**PROBLEM DETAILS**
Locate every line in the records below that contains the word "radians", and copy each one.
┄┄┄┄┄┄
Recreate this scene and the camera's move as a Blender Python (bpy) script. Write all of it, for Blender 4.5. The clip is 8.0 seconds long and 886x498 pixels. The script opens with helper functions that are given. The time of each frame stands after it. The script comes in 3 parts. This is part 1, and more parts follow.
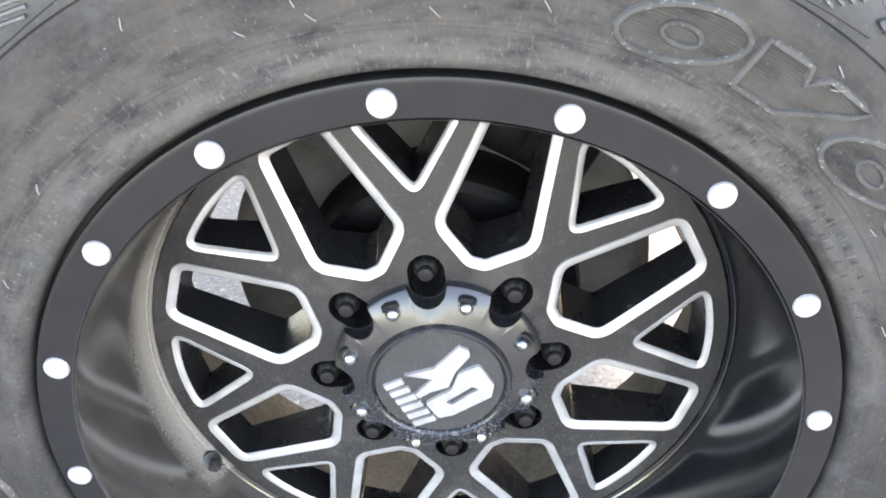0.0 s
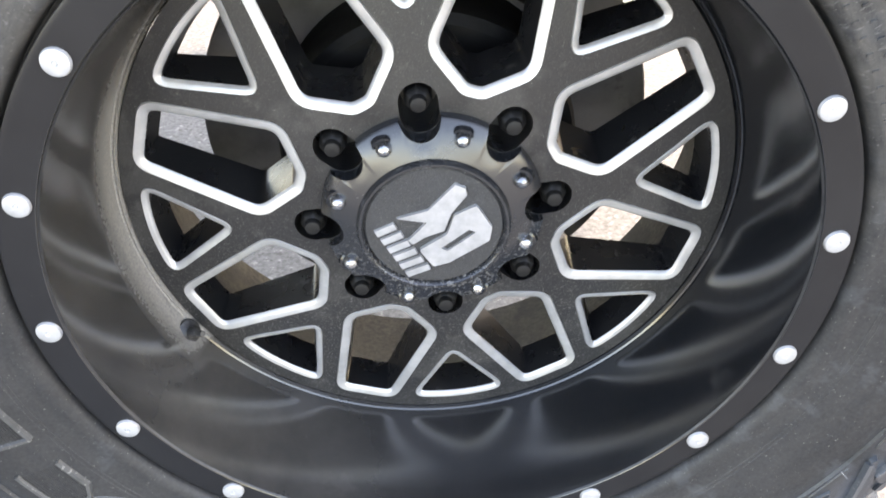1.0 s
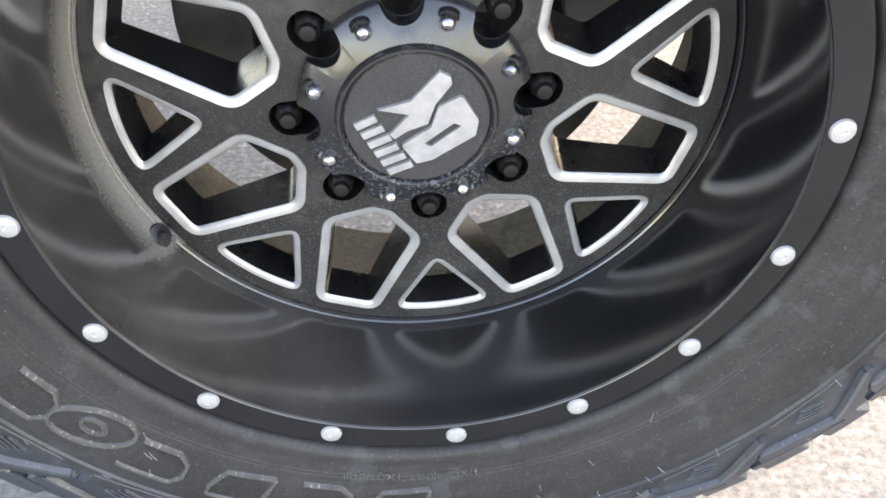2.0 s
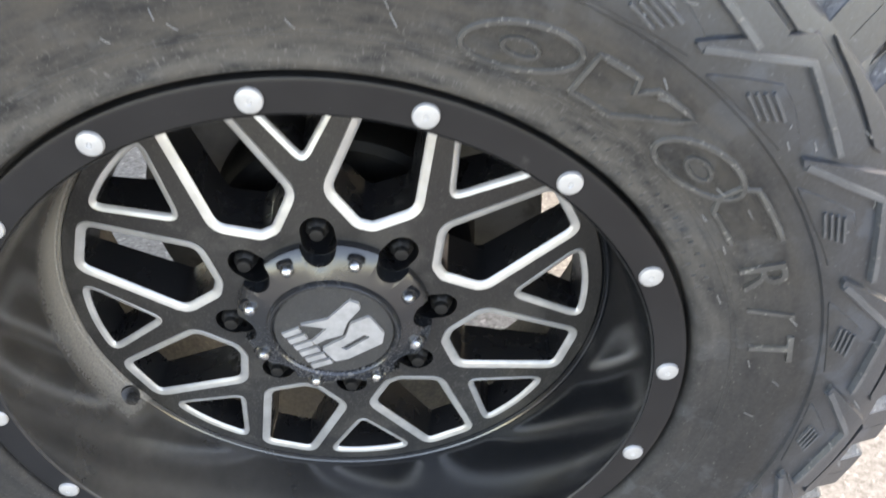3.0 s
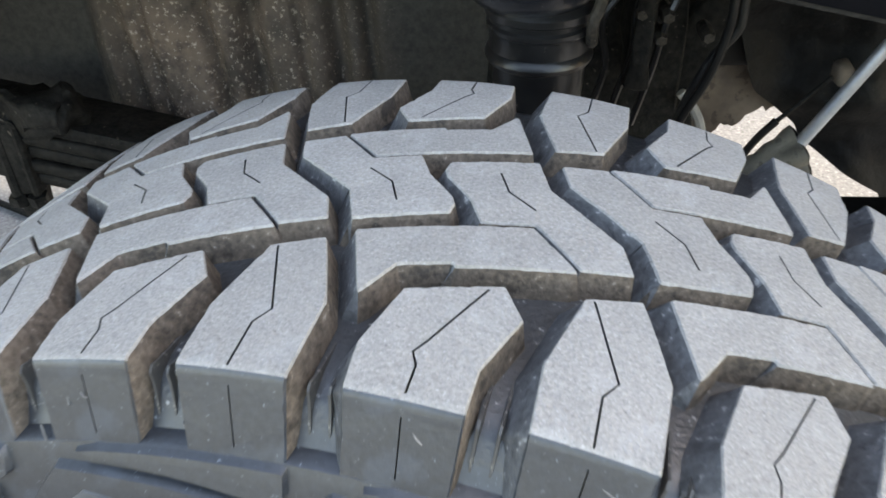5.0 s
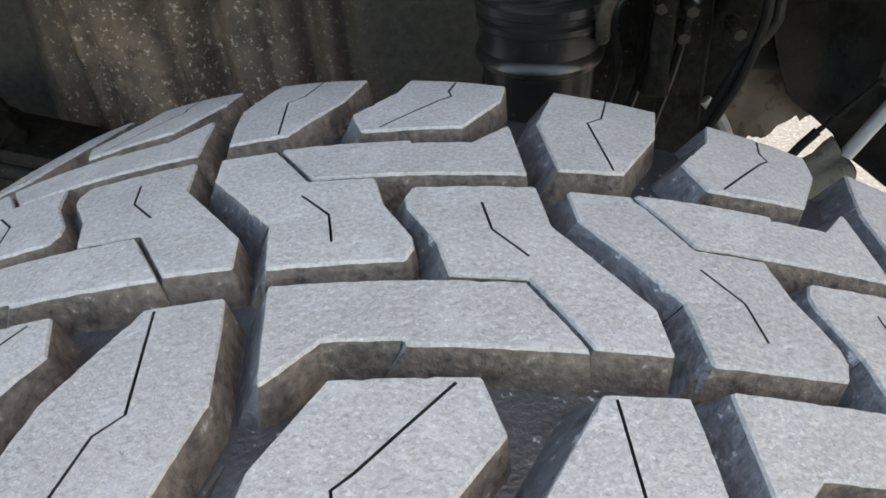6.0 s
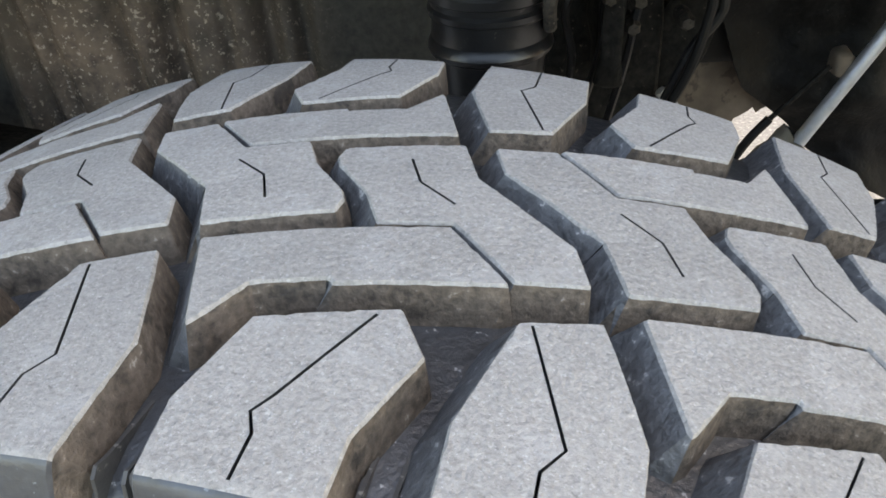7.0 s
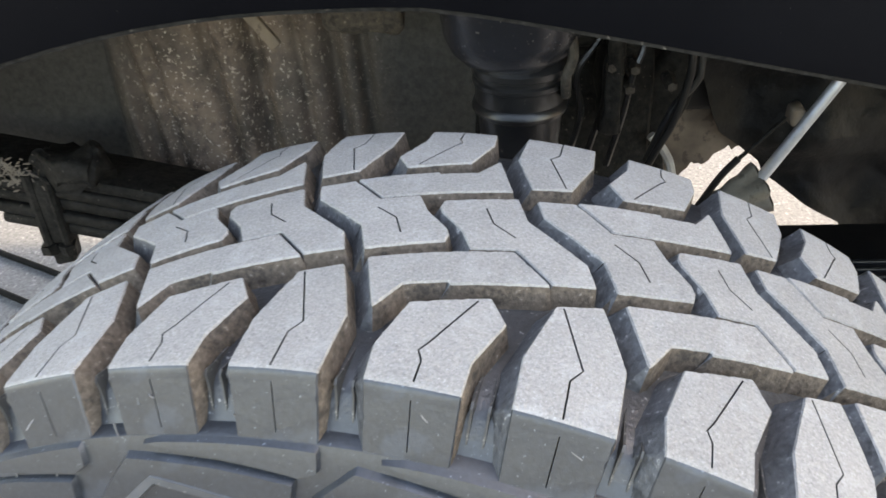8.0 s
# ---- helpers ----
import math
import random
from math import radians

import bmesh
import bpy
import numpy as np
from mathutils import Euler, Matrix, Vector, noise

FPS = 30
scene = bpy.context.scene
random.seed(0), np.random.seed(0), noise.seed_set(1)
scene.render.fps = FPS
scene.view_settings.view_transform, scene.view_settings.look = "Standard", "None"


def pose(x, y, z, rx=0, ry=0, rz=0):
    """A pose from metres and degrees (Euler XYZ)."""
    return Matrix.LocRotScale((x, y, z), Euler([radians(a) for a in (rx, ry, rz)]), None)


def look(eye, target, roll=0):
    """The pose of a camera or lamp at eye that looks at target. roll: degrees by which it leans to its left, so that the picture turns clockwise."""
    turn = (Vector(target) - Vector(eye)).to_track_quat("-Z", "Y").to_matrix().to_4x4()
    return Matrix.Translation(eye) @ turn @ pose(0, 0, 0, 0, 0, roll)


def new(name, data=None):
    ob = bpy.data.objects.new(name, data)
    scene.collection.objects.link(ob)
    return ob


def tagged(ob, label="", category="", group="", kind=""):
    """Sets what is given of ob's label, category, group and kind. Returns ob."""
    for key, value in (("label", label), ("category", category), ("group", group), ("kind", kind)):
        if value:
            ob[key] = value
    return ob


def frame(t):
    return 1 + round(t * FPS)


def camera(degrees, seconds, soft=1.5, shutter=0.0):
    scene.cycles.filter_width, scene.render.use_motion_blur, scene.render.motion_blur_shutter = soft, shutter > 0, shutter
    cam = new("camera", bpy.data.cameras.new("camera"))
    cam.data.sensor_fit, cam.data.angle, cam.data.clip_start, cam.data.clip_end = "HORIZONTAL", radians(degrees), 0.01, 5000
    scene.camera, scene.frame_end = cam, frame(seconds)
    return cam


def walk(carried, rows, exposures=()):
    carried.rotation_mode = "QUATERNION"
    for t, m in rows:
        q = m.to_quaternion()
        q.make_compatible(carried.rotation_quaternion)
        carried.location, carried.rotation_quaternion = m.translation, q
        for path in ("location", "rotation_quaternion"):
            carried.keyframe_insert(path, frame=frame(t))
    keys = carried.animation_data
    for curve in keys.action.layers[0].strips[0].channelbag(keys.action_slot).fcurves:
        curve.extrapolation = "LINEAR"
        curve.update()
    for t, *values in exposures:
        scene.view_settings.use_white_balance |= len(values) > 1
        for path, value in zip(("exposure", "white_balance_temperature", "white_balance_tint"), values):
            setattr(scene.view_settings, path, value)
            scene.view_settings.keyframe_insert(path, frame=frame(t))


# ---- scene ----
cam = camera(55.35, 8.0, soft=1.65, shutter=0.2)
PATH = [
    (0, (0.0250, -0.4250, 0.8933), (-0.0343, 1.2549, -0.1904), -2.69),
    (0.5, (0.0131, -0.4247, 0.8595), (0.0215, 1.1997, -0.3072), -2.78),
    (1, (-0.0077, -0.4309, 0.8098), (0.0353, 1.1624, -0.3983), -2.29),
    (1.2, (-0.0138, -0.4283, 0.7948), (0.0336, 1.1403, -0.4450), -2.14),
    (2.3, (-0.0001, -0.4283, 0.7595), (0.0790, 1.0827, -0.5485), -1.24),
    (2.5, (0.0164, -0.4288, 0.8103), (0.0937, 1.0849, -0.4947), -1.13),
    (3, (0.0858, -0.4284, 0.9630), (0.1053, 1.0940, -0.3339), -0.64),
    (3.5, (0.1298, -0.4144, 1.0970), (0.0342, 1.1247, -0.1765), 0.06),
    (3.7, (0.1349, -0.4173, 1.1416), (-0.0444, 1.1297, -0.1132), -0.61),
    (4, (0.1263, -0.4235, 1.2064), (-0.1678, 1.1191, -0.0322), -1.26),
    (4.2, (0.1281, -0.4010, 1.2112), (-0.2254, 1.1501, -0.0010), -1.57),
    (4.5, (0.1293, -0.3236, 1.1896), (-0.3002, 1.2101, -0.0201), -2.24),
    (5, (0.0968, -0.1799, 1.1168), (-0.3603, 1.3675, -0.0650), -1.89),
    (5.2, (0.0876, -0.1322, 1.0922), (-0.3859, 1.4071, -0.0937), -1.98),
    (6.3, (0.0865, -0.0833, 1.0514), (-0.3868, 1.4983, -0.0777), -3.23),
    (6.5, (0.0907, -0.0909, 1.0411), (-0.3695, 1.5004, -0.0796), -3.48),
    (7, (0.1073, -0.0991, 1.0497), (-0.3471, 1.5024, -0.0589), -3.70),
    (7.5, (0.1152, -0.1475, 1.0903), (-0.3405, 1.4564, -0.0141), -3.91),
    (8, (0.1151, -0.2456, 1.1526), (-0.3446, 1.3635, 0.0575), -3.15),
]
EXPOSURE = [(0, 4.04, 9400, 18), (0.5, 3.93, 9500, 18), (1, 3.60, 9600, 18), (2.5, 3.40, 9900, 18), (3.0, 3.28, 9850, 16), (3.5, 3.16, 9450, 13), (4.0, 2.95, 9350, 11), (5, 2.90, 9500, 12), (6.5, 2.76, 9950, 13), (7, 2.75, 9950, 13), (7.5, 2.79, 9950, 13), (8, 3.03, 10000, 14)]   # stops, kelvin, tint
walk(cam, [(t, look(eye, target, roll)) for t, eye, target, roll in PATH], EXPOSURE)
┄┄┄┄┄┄
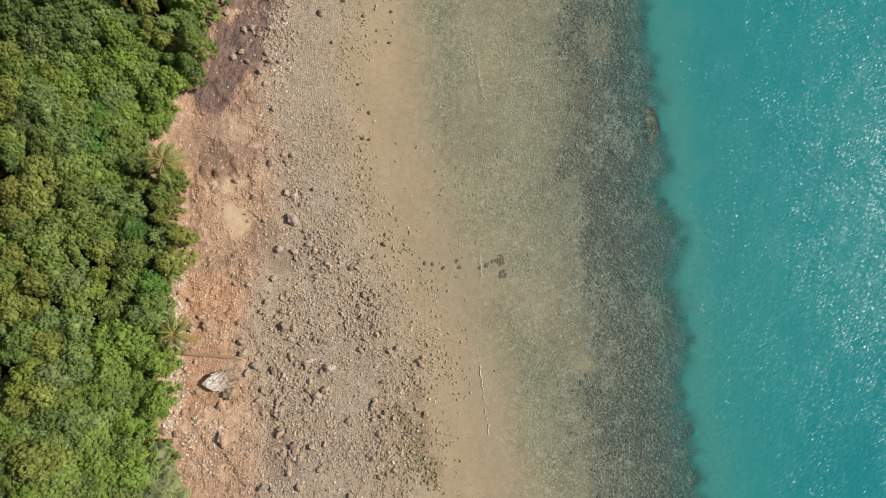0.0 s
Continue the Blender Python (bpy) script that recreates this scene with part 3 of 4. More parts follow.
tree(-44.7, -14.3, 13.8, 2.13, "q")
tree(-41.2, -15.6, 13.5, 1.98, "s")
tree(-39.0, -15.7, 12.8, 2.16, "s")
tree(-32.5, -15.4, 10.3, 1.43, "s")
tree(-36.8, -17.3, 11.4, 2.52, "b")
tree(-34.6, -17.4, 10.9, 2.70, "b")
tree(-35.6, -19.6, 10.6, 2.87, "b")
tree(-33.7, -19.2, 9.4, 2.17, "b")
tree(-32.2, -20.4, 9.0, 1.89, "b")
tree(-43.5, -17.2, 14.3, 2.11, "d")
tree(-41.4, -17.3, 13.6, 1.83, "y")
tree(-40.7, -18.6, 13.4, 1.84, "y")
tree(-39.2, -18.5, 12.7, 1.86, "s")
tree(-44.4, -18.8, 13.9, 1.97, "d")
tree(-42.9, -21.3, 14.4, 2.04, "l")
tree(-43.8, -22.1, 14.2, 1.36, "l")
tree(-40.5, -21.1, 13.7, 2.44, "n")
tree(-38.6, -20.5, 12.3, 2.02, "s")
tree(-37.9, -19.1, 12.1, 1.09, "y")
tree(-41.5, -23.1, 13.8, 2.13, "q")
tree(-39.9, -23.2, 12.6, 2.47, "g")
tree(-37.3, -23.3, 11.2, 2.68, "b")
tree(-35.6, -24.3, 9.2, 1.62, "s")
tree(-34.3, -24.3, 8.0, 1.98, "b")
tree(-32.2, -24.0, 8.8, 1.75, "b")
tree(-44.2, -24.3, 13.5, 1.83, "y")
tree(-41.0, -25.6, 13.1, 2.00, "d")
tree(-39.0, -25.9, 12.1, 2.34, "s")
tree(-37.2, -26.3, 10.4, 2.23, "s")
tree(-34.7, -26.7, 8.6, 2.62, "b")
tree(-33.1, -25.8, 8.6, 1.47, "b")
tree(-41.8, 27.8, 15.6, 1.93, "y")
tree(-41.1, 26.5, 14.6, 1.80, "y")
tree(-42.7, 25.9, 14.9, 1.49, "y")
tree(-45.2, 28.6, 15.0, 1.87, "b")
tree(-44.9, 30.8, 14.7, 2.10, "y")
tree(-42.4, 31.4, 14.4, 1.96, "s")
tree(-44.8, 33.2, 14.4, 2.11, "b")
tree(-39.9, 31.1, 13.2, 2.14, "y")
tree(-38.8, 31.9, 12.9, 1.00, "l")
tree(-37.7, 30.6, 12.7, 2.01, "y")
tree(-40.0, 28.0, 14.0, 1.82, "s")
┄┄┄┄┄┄
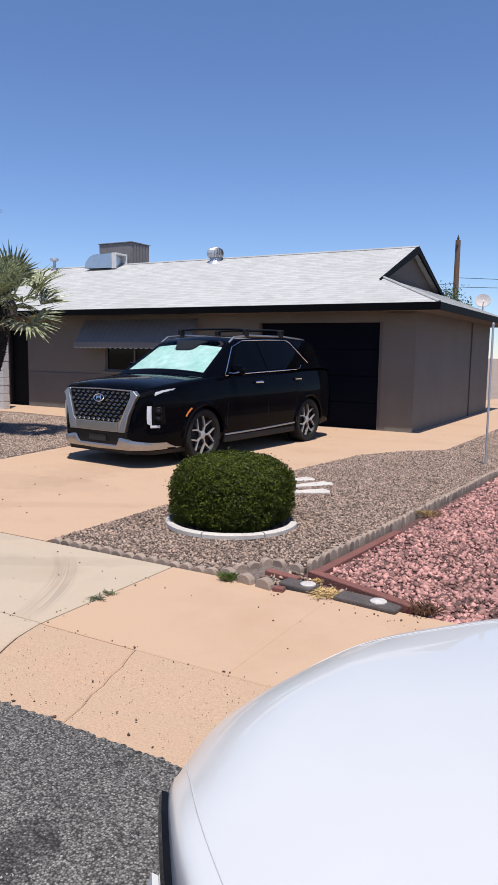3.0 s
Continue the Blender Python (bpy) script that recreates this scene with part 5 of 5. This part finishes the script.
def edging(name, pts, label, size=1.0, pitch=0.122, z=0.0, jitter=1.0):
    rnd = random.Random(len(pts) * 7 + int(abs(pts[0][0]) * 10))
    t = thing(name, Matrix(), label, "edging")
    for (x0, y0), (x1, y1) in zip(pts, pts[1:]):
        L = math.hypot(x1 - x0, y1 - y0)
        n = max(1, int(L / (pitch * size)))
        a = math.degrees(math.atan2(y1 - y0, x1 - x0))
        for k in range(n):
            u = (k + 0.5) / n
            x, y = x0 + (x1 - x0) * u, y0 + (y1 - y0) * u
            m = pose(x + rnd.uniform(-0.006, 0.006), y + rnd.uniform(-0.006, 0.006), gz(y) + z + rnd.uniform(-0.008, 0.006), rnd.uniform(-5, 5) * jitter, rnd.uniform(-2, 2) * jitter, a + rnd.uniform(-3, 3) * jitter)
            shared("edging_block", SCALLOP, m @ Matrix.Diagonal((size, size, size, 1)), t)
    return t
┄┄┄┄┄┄
**COMPLETE RESPONSE**
from math import radians
    return Matrix.LocRotScale((x, y, z), Euler([radians(a) for a in (rx, ry, rz)]), None)
    cam.data.sensor_fit, cam.data.angle, cam.data.clip_start, cam.data.clip_end = "HORIZONTAL", radians(degrees), 0.01, 5000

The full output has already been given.